I have just bought a new TL2 5’11 stretch f4 shortboard and ridden a
few times in small waves of semi fat to semi bowly up to headhigh but
mostly weak stuff the odd bowl.
Im 65kg and 5’10 used to riding
fish,mini mals, and flatter longer shortboards in anything to dribbly
waves to grinding tubes…but was lacking standard shortboards in my
quiver.
I bought this board as i want to get more into
throwing the board around re entries aswell as more into shortboards in
hollow waves…and that sort of thing as ive been riding fish for a long
time…the odd bigger shortboard.
Im starting to worry i went too small.
I
could paddle ok, as im paddle fit but it was hard to get waves and on
cutbacks or re entries into a slightly fat wall i would just dig deep
slow down even though my other boards would cruise through. some waves
were even whitewashing and i couldnt catch them-
The board when im sitting on it floats me so im just up to- in water- below my arm pits a bit kinda around my pecs area.
At
first i thought the 5’11 would be TOO bouyant - reading reveiws with
people around 80 kgs riding the 5’11 TL1 version,…I later realised
the TL2 shape is NARROWER by half an inch, thinner by 1/4? and also
possibley --the new TL2 tech might not float as much as the TL1 tech.
Now this board was bought for good hollow pits and also just whipping it around easier than my flatter boards.

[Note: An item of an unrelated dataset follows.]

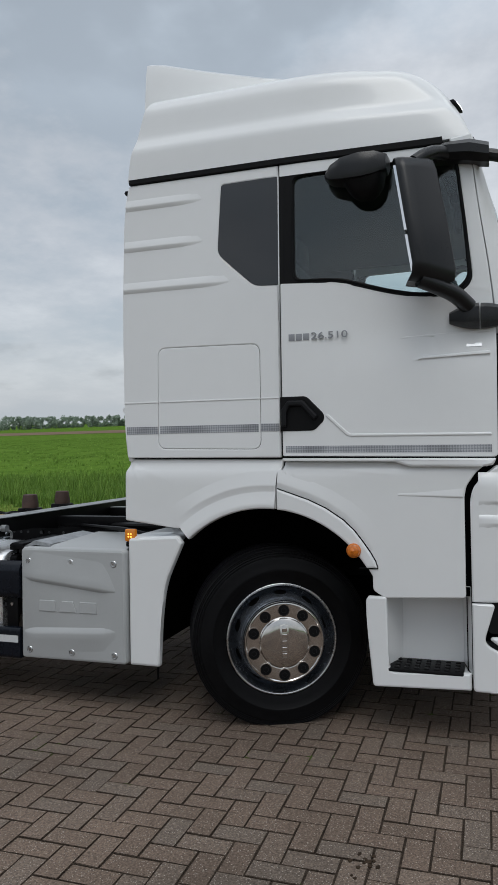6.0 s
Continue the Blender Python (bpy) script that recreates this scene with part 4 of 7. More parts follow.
    for k in range(9):
        y, z, d = 0.405 + 0.32 * k / 8, 1.252 + 0.010 * k / 8, 0.005 * (1 - k / 8)
        rings.append([skin(-s_of_y(y) * (1 if sgn < 0 else -1), z + dz, 0.0045 + w) for dz, w in ((0.05 * (1 - k / 9), -0.0015), (0.006, d), (0.0, d), (-0.005, 0.0), (-0.006, -0.0015))])
    loft(bm, rings)
    part("fender_crease", bm, WHITE, fender, sharp=60)
    bm = panel(on([(1.336, 1.450, 0.005), (2.262, 1.460, 0.01), (2.265, 1.425, 0.01), (2.285, 1.385, 0.02), (2.288, 1.108, 0.01), (2.0, 1.072, 0.01), *[(*p, 0) for p in arc(ARCH_Y, ARCH_Z, ARCH_R, 53.5, 95.3, 12)], (1.382, 1.28, 0.02), (1.380, 1.345, 0.03), (1.341, 1.405, 0.03)]), shoulder, 0.03, 0.004, step=0.045, bevel=0.008)
    rear_f = part("rear_fender", bm, WHITE, truck, "white fender behind the wheel")
    bm = arch_band(arc(ARCH_Y, ARCH_Z, ARCH_R + 0.088, 47, 94.7, 24), [(0.115, 0.0030), (0.095, 0.0050), (0.044, 0.0125), (0.038, 0.0134), (0.031, 0.0122), (0.005, 0.0052), (0.0, 0.0055), (-0.055, 0.018), (-0.080, 0.020), (-0.0865, 0.017), (-0.090, 0.010), (-0.090, -0.030)], lambda t: min(1, t / 0.35))
    part("arch_lip", bm, WHITE, rear_f, sharp=70)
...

Do you think i should just wait and test it out in good hollow waves and see how it goes?
Do i have to be lighter footed through turns?
I was thinking at the time of purchase-
I have plenty of small to medium wave boards with great paddle speed
-a 6’ 6 flatter rockered quad that feels a bit too thick for performance…
The surftech website seems to have all the volumes wrong- it says 27
litres for this board but 27 litres for obviously bigger and much
smaller boards…27 litres seems perfect.
TL2 shape is NARROWER by half an inch, thinner by 1/4? and also possibley --the new TL2 tech might not float as much as the TL1 tech.
65kg or 143.3 pounds and your 5’11. For a fit surfer the TL2 would be perfect and very progressive. Give is some more time and your surfing will improve. I’m all for custom made boards however Stretch’s boards are some of the best designs currently available in a SurfTech. T. Patterson’s too.
I would think the board would be about 25 liters?
I don’t know how long you have been surfing? However is seems like you choose the right board for your body size? At this point is it the arrow or the indian? Don’t give up on it and try it in some better surf.
i’ve had a few and still have one of these boards - customs from stretch. the board was designed to be a good-wave board. not for shitty waves. wait and try it in good waves before you decide.
Part of developing a quiver is knowing which board to ride when. With that in mind there will be a lot of days that once you’re out in the water you’ll feel like a better decision could’ve been made. Once you find where each board you own excels and where it doesn’t you’ll be better informed to make a decision, but it def takes time. You’ll eventually get better, but this’ll never go away. Listen to pros talk about how their boards felt off in contests, and they do it for a living! I think once you have a day of good solid waves and you can push that thing off the bottom harder than any board you’ve ever owned, all doubt will be extinguished. Don’t let that amazing feeling trick you into surfing that board in knee high windslop the next day, you have a better tool for the job. I wouldn’t stress on it too much though…
Thanks i was hoping to hear some advice like that. I did get it for good barrelling waves but also hoping it could be thrown around in small waves. i guess it just needs juice, if its small and juicy or semi big and juicy it will probably go well imo.
(probably needs a good period swell- 9 second plus -no matter what size)
Its a little hard getting used to the takeoffs- i have to be under the lip more in the right spot. But thats fine.
Dont know why i keep getting logged out…my computers doing funny things…
There was a passage long ago in a surf magazine about the “Mind Machines” of the time squirting out of a tube like a bar of wet soap but one wrong move and you were dead in the water.
On the other hand, big longboards glide like mad even on tiny ripple waves that at times aren’t even breaking.